**Required work:** Transcribe all of the material exactly, except for its pictures.
-.-.-
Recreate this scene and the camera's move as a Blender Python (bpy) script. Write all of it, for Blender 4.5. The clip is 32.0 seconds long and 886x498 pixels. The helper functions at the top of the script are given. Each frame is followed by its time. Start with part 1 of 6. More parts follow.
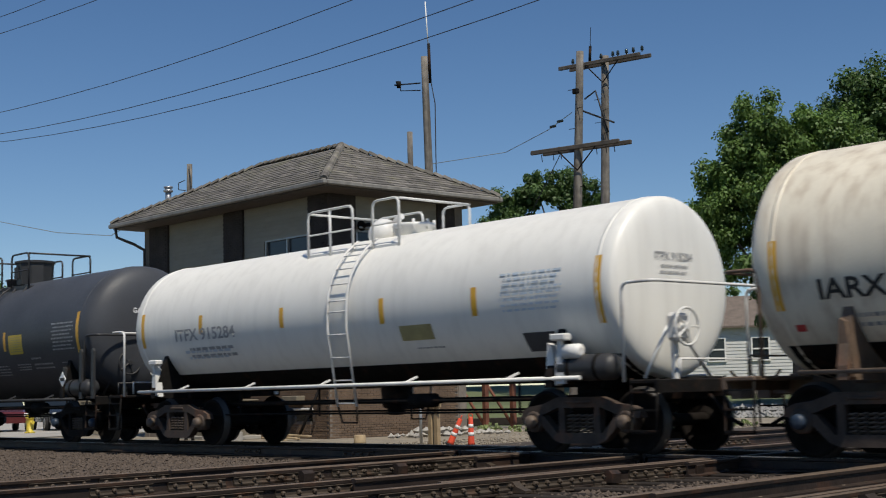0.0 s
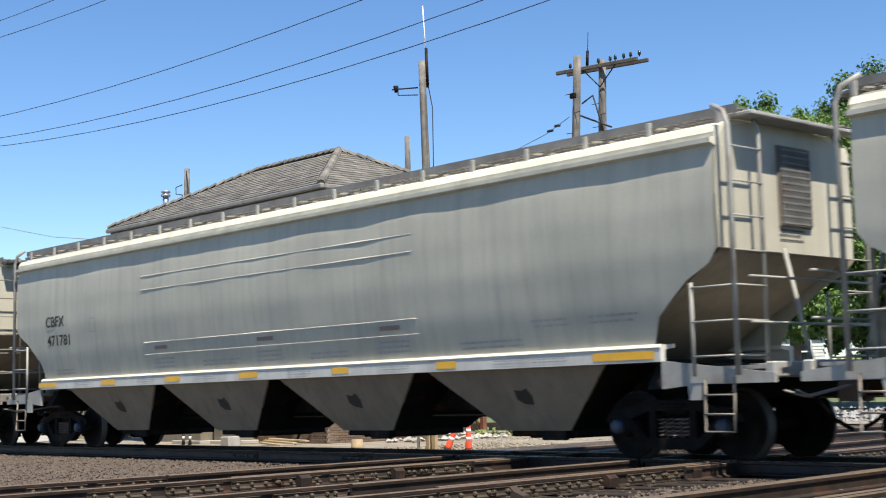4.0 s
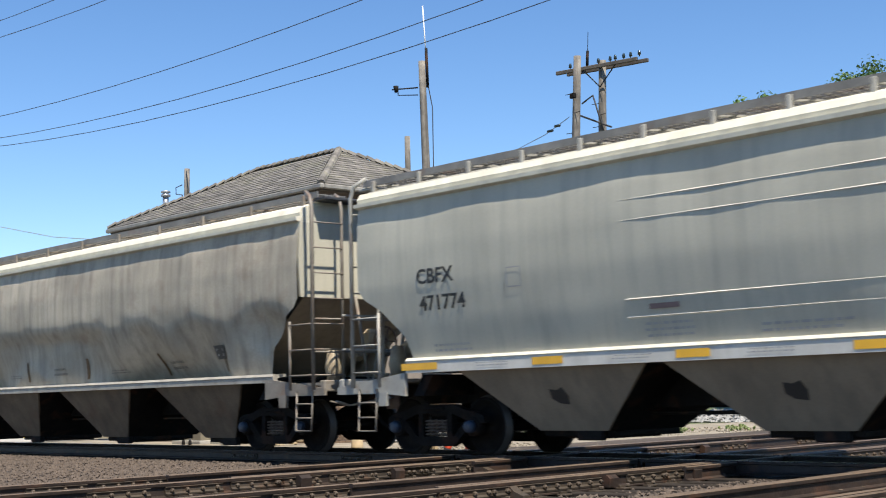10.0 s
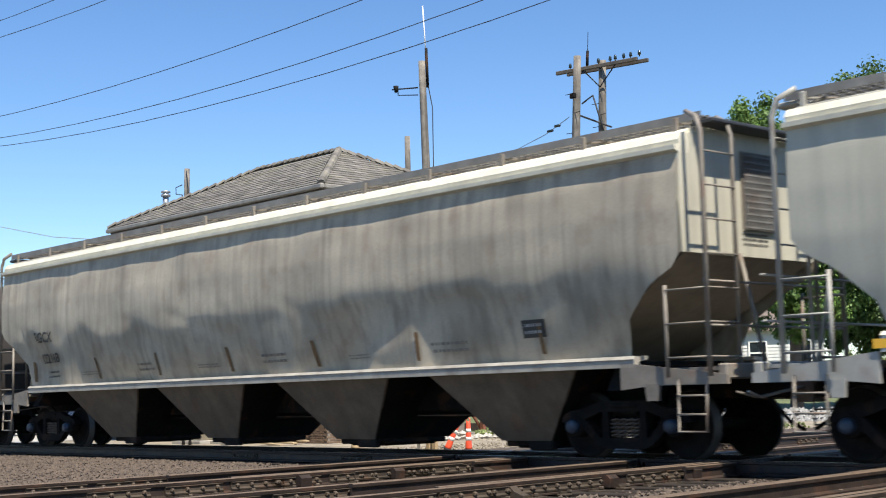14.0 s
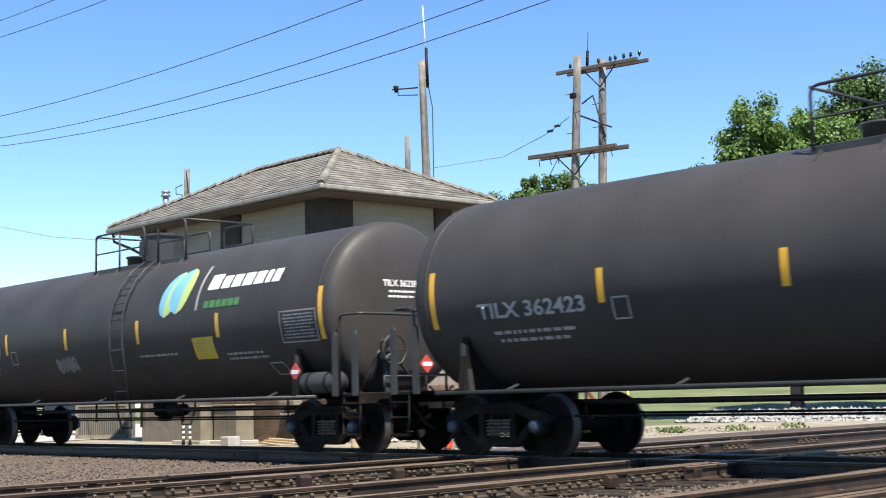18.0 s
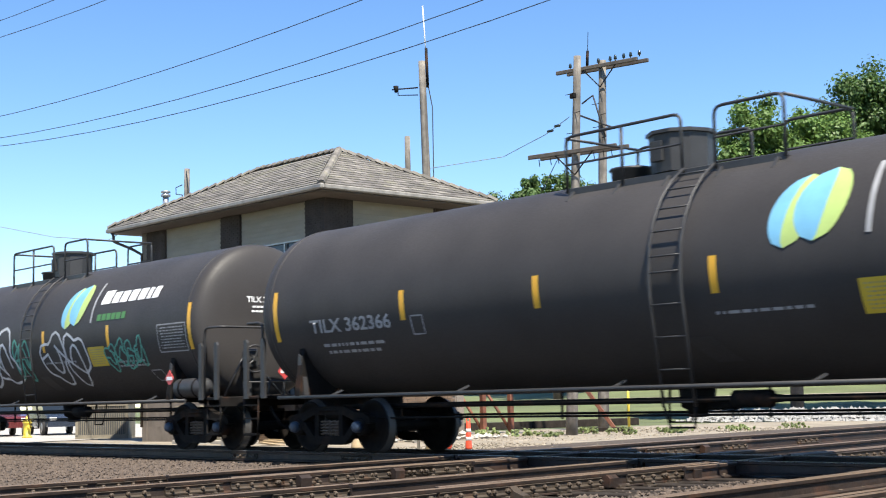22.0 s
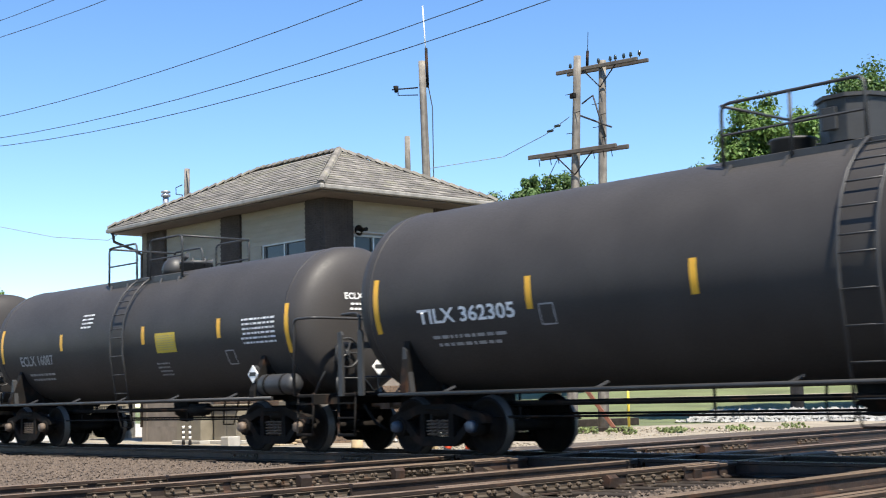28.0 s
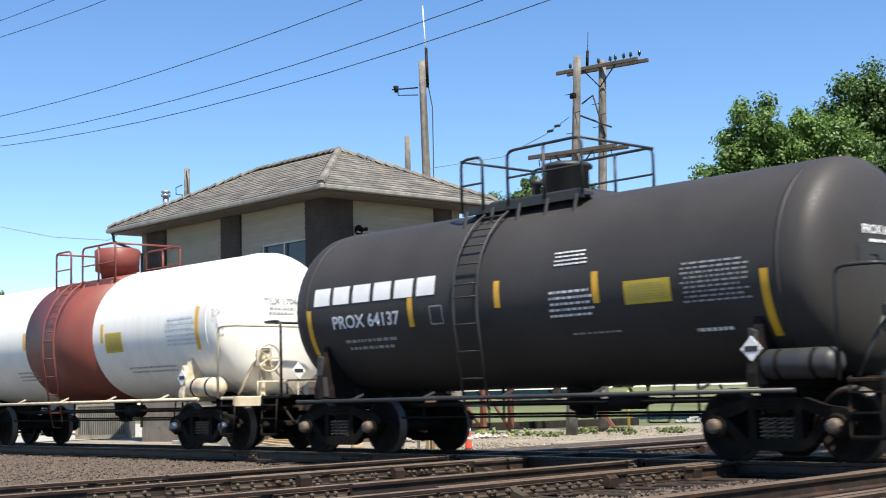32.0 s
-.-.-
**Output of the exercise:**
Recreate this scene and the camera's move as a Blender Python (bpy) script. Write all of it, for Blender 4.5. The clip is 32.0 seconds long and 886x498 pixels. The helper functions at the top of the script are given. Each frame is followed by its time. Start with part 1 of 6. More parts follow.
0.0 s
4.0 s
10.0 s
14.0 s
18.0 s
22.0 s
28.0 s
32.0 s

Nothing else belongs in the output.